NASA’s Mars Curiosity Rover has one specific feature on the Red Planet in its sights: Mount Sharp, a 3.4-mile high Martian mountain located near the rover’s landing site. Both are found inside Gale Crater, itself a 96-mile-wide shallow depression over which liquid water may have once flowed in the ancient history of Mars.
On Monday, NASA released a new batch of images snapped by the unmanned rover, including several new highly detailed shots of Mount Sharp, presently located about 15 miles south of the rover.
One image shows the mountain rising in the distance and the gravel-covered surface in front of the rover and leading up to the mountain’s edge.
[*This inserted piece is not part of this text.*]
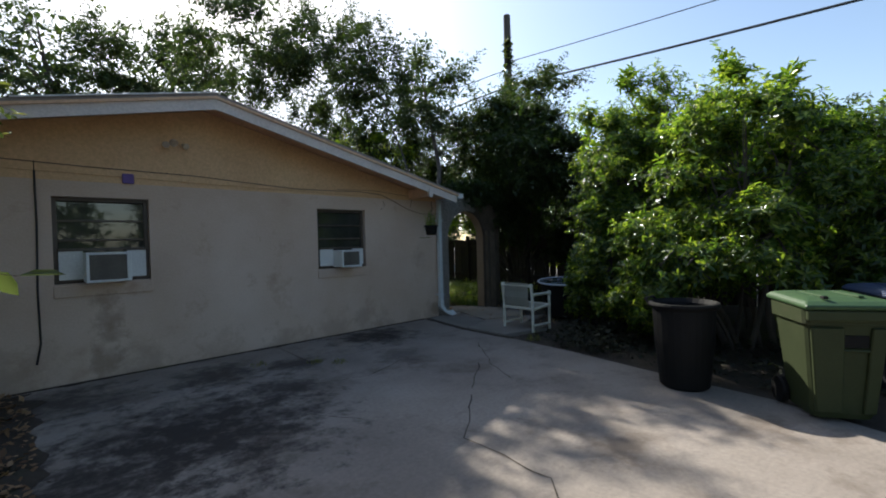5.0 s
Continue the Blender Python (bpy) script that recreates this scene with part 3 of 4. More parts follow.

Another, annotated image of the same scene by NASA online Monday provides some perspective of the vista, highlighting a rock about the same size as the Curiosity rover, itself a 10-foot-long, 9-foot-wide and 7-foot-tall machine:
NASA also posted the following full-color panorama of the rover’s surroundings and Mount Sharp’s peak standing tall in the distance:
The new color images snapped were with the telephoto lens on the rover’s 100-millimeter Mast camera, or Mastcam, the higher-resolution one of a pair of this type of camera installed on the rover. (Curiosity has 17 different cameras in total.)
Telephoto lenses provide a longer focal length, bringing distant objects into sharper view and providing a better perspective on images in the foreground.
The new images reveal numerous distinct, different-colored layers forming the mountain — called “strata” — each thought to correspond to a different era in Martian history, each with its own geologic makeup.
Scientists compared the exposed layers to those found on Earth in the Grand Canyon.
The exposed layers on Mount Sharp could help scientists figure out whether Mars ever possessed the conditions necessary to support carbon-based life, which is exactly why scientists have chosen this particular peak to study up close when they drive the six-wheeled rover toward and up it over the course of the next year (at the relatively quick rate of about 360 feet per day).
Mount Sharp, also known as Aeolis Mons, was named after NASA scientist and Caltech geologist Robert P. Sharp, who died in 2004.
NASA also posted new imagery captured by the rover’s twin black-and-white hazard avoidance cameras, or Hazcam, showing the rover body itself and the area immediately surrounding it, following its first scientific drive on Monday, distinct from the initial short test drive of about 20 feet from its landing site, which was completed on August 22.
Specifically, NASA is interested in studying noticeable burn marks left on the Martian surface by the rover’s landing craft rocket thrusters.
“We’ll be conducting a broad range of measurements over these marks,” said John Grotzinger, project manager for NASA’s Mars Science Laboratory mission, the formal name of the Curiosity exploration effort, in a press conference on Monday.
NASA also beamed-back the first ever human voice from another planet to Earth, playing an audio file stored on the rover’s onboard computer during the press conference of a speech by NASA Administrator Charles F. Bolden congratulating his team on the successful August 6 landing and the beginning of the 23-month-long official science mission.
NASA also announced on Monday that it plans to use the rover to beam back the first ever interplanetary music single release, a track called “Reach For The Stars,” by Black Eyed Peas and solo pop music artist Will.i.am.
With all of the high-quality multimedia data coming back from the rover so far, it seems that NASA’s latest venture on the Red Planet is a hit.